### Aim
Output the material beneath this task exactly, images excluded.

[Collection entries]
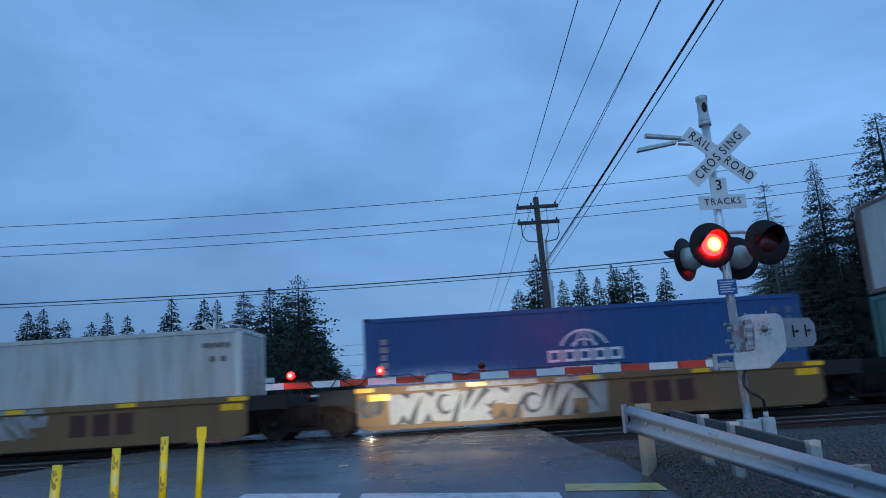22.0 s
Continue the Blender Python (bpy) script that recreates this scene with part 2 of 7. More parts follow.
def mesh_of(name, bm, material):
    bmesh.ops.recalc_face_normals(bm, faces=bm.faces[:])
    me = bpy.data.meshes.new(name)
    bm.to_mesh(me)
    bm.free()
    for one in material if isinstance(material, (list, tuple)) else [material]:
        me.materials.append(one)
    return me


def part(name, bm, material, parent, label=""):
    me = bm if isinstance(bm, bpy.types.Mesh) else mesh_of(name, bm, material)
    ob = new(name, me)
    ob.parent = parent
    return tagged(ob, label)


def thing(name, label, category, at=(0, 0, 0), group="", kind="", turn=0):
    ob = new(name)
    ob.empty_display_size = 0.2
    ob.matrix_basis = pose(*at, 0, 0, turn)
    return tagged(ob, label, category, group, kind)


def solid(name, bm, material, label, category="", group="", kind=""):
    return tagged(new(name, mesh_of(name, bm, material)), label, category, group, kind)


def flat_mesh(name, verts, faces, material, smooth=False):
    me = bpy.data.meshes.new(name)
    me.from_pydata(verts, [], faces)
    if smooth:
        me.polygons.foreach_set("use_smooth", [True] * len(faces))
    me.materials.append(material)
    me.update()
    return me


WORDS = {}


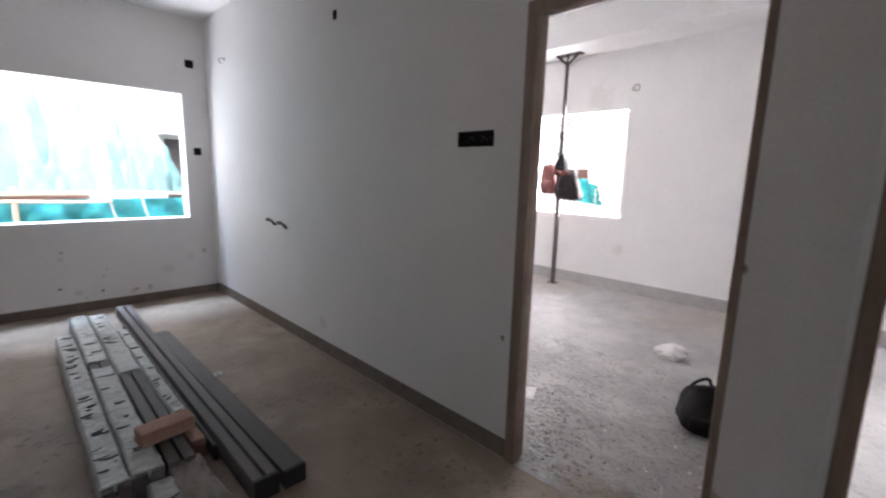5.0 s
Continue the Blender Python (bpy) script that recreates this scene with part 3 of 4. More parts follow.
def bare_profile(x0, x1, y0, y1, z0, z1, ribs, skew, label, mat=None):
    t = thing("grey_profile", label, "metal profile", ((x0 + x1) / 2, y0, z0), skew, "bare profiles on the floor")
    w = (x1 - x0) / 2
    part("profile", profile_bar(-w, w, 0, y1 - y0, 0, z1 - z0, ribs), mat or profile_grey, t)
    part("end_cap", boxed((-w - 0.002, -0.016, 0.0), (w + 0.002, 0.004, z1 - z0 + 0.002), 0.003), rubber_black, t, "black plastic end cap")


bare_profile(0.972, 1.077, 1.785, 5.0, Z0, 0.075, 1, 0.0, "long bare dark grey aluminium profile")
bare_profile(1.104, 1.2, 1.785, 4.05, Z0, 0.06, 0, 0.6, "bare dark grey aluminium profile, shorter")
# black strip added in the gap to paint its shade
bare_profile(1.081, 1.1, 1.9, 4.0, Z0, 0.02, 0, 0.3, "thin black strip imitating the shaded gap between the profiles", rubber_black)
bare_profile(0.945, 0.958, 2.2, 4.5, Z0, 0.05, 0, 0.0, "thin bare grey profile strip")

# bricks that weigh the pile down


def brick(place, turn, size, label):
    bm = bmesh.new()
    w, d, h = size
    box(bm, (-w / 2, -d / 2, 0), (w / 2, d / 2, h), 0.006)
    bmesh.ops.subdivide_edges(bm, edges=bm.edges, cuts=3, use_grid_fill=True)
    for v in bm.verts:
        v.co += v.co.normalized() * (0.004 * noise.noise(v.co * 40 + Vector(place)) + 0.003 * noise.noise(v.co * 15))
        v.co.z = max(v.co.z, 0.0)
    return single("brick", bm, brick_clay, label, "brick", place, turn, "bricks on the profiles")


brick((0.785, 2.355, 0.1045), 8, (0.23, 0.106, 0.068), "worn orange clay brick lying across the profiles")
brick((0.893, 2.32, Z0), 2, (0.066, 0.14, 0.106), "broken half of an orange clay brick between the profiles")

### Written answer
22.0 s
Continue the Blender Python (bpy) script that recreates this scene with part 2 of 7. More parts follow.
def mesh_of(name, bm, material):
    bmesh.ops.recalc_face_normals(bm, faces=bm.faces[:])
    me = bpy.data.meshes.new(name)
    bm.to_mesh(me)
    bm.free()
    for one in material if isinstance(material, (list, tuple)) else [material]:
        me.materials.append(one)
    return me


def part(name, bm, material, parent, label=""):
    me = bm if isinstance(bm, bpy.types.Mesh) else mesh_of(name, bm, material)
    ob = new(name, me)
    ob.parent = parent
    return tagged(ob, label)


def thing(name, label, category, at=(0, 0, 0), group="", kind="", turn=0):
    ob = new(name)
    ob.empty_display_size = 0.2
    ob.matrix_basis = pose(*at, 0, 0, turn)
    return tagged(ob, label, category, group, kind)


def solid(name, bm, material, label, category="", group="", kind=""):
    return tagged(new(name, mesh_of(name, bm, material)), label, category, group, kind)


def flat_mesh(name, verts, faces, material, smooth=False):
    me = bpy.data.meshes.new(name)
    me.from_pydata(verts, [], faces)
    if smooth:
        me.polygons.foreach_set("use_smooth", [True] * len(faces))
    me.materials.append(material)
    me.update()
    return me


WORDS = {}


5.0 s
Continue the Blender Python (bpy) script that recreates this scene with part 3 of 4. More parts follow.
def bare_profile(x0, x1, y0, y1, z0, z1, ribs, skew, label, mat=None):
    t = thing("grey_profile", label, "metal profile", ((x0 + x1) / 2, y0, z0), skew, "bare profiles on the floor")
    w = (x1 - x0) / 2
    part("profile", profile_bar(-w, w, 0, y1 - y0, 0, z1 - z0, ribs), mat or profile_grey, t)
    part("end_cap", boxed((-w - 0.002, -0.016, 0.0), (w + 0.002, 0.004, z1 - z0 + 0.002), 0.003), rubber_black, t, "black plastic end cap")


bare_profile(0.972, 1.077, 1.785, 5.0, Z0, 0.075, 1, 0.0, "long bare dark grey aluminium profile")
bare_profile(1.104, 1.2, 1.785, 4.05, Z0, 0.06, 0, 0.6, "bare dark grey aluminium profile, shorter")
# black strip added in the gap to paint its shade
bare_profile(1.081, 1.1, 1.9, 4.0, Z0, 0.02, 0, 0.3, "thin black strip imitating the shaded gap between the profiles", rubber_black)
bare_profile(0.945, 0.958, 2.2, 4.5, Z0, 0.05, 0, 0.0, "thin bare grey profile strip")

# bricks that weigh the pile down


def brick(place, turn, size, label):
    bm = bmesh.new()
    w, d, h = size
    box(bm, (-w / 2, -d / 2, 0), (w / 2, d / 2, h), 0.006)
    bmesh.ops.subdivide_edges(bm, edges=bm.edges, cuts=3, use_grid_fill=True)
    for v in bm.verts:
        v.co += v.co.normalized() * (0.004 * noise.noise(v.co * 40 + Vector(place)) + 0.003 * noise.noise(v.co * 15))
        v.co.z = max(v.co.z, 0.0)
    return single("brick", bm, brick_clay, label, "brick", place, turn, "bricks on the profiles")


brick((0.785, 2.355, 0.1045), 8, (0.23, 0.106, 0.068), "worn orange clay brick lying across the profiles")
brick((0.893, 2.32, Z0), 2, (0.066, 0.14, 0.106), "broken half of an orange clay brick between the profiles")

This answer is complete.